Ho intitolato questo articolo La Montagna (non) incantata di Ludwig Hohl in omaggio, ovviamente, a quell’altra Montagna incantata di Manniana memoria…e l’ho fatto perché La salita me lo ha molto ricordato, sia come modalità di scrittura sia come l’atmosfera.
Un altro elemento del racconto da tenere d’acconto è l’apertura di ogni capitolo con un titolo ad hoc che accompagna il lettore in cordata con i due alpinisti Ull e Johann, protagonisti di questo racconto: si inizia così La salita con Una nave portentosa, si prosegue con Prima salita e Nella baita sull’alpeggio per iniziare l’escursione vera e propria dei due alpinisti con Avvio di buon’ora, Verso il rifugio, Verso il ghiacciaio, Nella tempesta di neve e così via per finire con La lunga notte, Il crepaccio e il tragico epilogo ne Il torrente.

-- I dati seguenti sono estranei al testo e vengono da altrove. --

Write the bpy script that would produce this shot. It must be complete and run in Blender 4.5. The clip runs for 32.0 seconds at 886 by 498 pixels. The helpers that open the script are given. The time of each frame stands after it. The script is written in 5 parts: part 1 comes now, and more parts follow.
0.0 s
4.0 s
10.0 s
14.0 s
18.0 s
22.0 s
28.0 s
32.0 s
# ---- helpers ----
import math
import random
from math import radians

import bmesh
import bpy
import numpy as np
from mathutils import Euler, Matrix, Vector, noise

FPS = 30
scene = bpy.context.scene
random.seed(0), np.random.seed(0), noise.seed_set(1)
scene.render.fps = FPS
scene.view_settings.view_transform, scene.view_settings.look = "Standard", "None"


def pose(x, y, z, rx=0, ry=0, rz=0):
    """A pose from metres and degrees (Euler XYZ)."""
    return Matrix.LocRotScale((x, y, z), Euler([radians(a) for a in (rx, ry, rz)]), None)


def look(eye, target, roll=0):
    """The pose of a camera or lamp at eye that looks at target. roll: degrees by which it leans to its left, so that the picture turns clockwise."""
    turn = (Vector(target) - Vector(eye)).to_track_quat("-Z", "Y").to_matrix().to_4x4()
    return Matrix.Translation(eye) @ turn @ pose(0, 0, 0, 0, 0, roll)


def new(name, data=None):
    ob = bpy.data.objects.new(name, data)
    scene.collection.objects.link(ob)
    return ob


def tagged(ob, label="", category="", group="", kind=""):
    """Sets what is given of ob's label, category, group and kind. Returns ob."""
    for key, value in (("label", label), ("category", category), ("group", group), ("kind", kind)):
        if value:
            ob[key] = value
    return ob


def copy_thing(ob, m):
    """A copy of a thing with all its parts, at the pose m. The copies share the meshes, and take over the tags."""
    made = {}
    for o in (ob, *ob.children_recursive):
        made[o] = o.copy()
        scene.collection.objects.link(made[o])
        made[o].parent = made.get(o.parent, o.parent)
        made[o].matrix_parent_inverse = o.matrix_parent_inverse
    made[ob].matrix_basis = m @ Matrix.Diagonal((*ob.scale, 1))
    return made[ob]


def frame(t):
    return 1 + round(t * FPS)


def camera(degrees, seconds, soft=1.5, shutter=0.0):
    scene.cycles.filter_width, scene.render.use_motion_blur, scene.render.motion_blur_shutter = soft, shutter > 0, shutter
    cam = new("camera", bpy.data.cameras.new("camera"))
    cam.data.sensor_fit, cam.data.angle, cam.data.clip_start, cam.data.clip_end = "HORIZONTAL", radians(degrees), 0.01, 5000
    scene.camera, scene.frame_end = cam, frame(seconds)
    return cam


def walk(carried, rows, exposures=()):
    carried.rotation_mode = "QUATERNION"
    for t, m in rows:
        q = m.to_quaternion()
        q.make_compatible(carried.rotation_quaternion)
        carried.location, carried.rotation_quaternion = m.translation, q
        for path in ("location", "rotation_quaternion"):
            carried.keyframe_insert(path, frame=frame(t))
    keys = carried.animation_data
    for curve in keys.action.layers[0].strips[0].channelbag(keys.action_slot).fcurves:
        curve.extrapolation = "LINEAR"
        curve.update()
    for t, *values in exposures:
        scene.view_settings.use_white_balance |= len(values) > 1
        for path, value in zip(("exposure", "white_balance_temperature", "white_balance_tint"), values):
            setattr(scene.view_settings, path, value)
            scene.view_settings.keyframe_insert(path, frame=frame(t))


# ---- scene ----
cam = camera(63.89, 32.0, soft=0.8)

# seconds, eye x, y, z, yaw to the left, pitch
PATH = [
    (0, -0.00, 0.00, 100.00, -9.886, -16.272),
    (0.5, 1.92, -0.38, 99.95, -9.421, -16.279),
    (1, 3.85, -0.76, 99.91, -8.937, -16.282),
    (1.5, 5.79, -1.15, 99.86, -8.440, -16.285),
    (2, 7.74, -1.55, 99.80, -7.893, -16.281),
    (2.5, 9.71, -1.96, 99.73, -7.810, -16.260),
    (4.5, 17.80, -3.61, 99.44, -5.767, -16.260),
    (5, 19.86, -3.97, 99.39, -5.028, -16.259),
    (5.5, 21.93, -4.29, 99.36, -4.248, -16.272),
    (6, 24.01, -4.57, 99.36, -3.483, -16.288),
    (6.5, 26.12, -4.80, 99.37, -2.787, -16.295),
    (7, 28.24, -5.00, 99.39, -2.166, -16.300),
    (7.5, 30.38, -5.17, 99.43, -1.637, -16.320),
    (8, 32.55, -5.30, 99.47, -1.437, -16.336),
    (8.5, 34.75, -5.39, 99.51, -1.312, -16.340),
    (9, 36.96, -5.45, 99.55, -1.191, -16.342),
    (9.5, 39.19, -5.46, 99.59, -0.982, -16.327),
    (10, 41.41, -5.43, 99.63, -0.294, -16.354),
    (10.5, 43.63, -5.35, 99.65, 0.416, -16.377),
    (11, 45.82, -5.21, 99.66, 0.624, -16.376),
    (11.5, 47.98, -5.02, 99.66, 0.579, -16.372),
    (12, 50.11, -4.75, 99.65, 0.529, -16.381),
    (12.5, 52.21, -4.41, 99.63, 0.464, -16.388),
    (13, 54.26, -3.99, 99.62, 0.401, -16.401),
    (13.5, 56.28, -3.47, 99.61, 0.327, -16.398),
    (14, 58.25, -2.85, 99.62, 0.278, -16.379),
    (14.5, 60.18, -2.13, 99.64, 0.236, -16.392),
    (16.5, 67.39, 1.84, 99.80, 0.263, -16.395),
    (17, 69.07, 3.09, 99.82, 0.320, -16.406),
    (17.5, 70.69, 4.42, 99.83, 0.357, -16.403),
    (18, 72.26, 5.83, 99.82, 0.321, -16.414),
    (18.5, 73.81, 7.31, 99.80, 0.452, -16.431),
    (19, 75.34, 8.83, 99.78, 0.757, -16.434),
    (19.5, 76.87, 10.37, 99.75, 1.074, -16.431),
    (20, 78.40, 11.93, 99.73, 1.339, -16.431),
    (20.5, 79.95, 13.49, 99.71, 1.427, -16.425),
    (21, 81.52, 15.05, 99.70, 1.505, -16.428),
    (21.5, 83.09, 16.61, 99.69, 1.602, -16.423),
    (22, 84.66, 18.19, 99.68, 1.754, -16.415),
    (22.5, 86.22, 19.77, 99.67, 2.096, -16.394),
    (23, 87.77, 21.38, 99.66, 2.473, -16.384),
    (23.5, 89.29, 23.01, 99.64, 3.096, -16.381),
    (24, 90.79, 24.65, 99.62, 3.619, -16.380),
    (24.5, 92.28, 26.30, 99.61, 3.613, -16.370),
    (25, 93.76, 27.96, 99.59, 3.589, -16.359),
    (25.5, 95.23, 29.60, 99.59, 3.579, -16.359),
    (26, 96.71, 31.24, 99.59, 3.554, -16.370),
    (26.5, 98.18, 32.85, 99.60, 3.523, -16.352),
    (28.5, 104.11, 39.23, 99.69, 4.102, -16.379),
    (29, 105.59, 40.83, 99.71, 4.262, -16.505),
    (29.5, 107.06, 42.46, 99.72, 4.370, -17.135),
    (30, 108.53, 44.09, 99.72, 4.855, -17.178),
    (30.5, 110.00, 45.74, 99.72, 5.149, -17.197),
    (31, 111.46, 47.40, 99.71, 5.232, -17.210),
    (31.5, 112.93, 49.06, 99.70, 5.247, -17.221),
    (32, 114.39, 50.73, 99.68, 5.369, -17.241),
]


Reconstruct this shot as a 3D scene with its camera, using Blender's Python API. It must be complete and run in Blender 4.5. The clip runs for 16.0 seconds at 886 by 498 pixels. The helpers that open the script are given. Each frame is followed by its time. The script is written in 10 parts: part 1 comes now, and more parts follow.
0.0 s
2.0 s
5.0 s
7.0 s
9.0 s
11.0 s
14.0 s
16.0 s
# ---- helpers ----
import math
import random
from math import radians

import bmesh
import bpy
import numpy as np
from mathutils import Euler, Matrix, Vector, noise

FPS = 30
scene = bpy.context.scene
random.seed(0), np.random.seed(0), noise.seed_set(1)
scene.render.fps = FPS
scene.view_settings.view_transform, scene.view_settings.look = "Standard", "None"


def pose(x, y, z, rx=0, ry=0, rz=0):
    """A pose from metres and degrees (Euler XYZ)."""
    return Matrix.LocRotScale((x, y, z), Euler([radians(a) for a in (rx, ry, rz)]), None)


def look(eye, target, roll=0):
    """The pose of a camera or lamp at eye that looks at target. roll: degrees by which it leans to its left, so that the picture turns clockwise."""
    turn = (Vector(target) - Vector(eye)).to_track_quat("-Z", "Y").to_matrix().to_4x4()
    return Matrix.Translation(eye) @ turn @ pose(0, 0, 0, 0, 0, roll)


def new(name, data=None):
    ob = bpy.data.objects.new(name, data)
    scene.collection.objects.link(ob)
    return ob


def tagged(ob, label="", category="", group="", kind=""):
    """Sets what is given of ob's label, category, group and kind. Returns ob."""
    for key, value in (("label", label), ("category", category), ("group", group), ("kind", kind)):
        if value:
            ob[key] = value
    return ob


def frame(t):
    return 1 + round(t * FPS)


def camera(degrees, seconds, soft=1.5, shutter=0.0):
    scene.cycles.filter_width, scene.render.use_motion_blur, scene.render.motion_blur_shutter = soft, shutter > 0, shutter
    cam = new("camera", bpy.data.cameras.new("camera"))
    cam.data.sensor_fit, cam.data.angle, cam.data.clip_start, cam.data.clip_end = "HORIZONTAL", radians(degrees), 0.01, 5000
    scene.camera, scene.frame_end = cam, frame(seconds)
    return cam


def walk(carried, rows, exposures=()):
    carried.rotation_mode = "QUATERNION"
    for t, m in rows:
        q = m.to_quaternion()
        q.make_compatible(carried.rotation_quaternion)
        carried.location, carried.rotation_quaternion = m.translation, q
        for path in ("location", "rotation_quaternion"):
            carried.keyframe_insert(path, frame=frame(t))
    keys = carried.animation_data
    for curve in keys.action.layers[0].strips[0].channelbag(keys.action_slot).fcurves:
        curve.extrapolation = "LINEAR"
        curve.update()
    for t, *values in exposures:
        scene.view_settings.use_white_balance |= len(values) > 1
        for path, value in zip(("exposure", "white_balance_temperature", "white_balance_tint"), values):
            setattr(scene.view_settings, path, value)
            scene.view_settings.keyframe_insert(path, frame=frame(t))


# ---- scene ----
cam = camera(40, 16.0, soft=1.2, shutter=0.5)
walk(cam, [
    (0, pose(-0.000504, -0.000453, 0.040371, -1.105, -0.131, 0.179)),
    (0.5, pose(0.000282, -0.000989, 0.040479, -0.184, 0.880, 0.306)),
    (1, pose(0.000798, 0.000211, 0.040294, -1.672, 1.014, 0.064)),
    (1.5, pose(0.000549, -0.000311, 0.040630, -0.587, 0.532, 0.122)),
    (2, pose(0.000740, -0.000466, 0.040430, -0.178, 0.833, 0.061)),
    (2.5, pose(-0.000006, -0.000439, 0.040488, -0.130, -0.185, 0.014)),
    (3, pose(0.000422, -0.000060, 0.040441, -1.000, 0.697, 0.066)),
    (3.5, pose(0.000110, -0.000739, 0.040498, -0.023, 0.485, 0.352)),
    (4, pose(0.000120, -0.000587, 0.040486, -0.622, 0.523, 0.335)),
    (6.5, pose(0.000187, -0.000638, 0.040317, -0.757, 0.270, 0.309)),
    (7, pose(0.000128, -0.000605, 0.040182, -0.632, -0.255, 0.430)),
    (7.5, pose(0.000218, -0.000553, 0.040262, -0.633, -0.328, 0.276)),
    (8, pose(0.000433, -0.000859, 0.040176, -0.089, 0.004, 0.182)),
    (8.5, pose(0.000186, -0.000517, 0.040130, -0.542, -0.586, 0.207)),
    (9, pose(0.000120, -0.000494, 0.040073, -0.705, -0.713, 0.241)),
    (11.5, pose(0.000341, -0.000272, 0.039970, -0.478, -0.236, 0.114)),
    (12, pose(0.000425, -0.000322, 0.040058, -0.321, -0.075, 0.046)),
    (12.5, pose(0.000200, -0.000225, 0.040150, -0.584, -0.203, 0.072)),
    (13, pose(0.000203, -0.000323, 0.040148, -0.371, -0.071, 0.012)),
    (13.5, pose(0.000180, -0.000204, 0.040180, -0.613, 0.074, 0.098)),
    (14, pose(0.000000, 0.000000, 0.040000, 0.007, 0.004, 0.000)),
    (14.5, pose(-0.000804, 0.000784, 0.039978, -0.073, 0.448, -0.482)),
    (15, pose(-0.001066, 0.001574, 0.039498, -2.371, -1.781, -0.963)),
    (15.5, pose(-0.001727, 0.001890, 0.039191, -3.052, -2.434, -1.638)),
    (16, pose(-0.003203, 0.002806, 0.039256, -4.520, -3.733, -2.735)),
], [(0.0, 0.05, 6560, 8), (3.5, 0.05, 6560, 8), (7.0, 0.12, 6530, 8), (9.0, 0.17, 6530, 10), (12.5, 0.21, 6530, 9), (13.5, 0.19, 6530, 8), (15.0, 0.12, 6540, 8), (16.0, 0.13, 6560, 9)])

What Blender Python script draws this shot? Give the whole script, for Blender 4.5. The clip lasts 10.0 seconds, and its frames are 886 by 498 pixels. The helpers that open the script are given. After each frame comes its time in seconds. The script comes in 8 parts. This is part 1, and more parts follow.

«il resoconto felice e tragico di un’ascensione (…) Il tutto in un centinaio di pagine?, direte voi. Sì, ma scritte per quarantanove anni. Nelle ombre, più che nella luce di una cantina.», usando le parole di Davide Longo nella prefazione al libro – prefazione che vi consiglio assolutamente di leggere, come se fosse un libretto di istruzioni.
TITOLO: LA SALITA
AUTORE: Ludwig Hohl
EDITORE: Sellerio
GENERE: narrativa
AUTORE
Ludwig Hohl (1904-1980) è stato uno dei maggiori scrittori svizzeri di lingua tedesca. Noto principalmente per le sue brevi novelle e per le sue Note, in vita ha ottenuto il Premio Schiller (1970), il Premio Robert Walser (1978) e il Premio Petrarca (1980).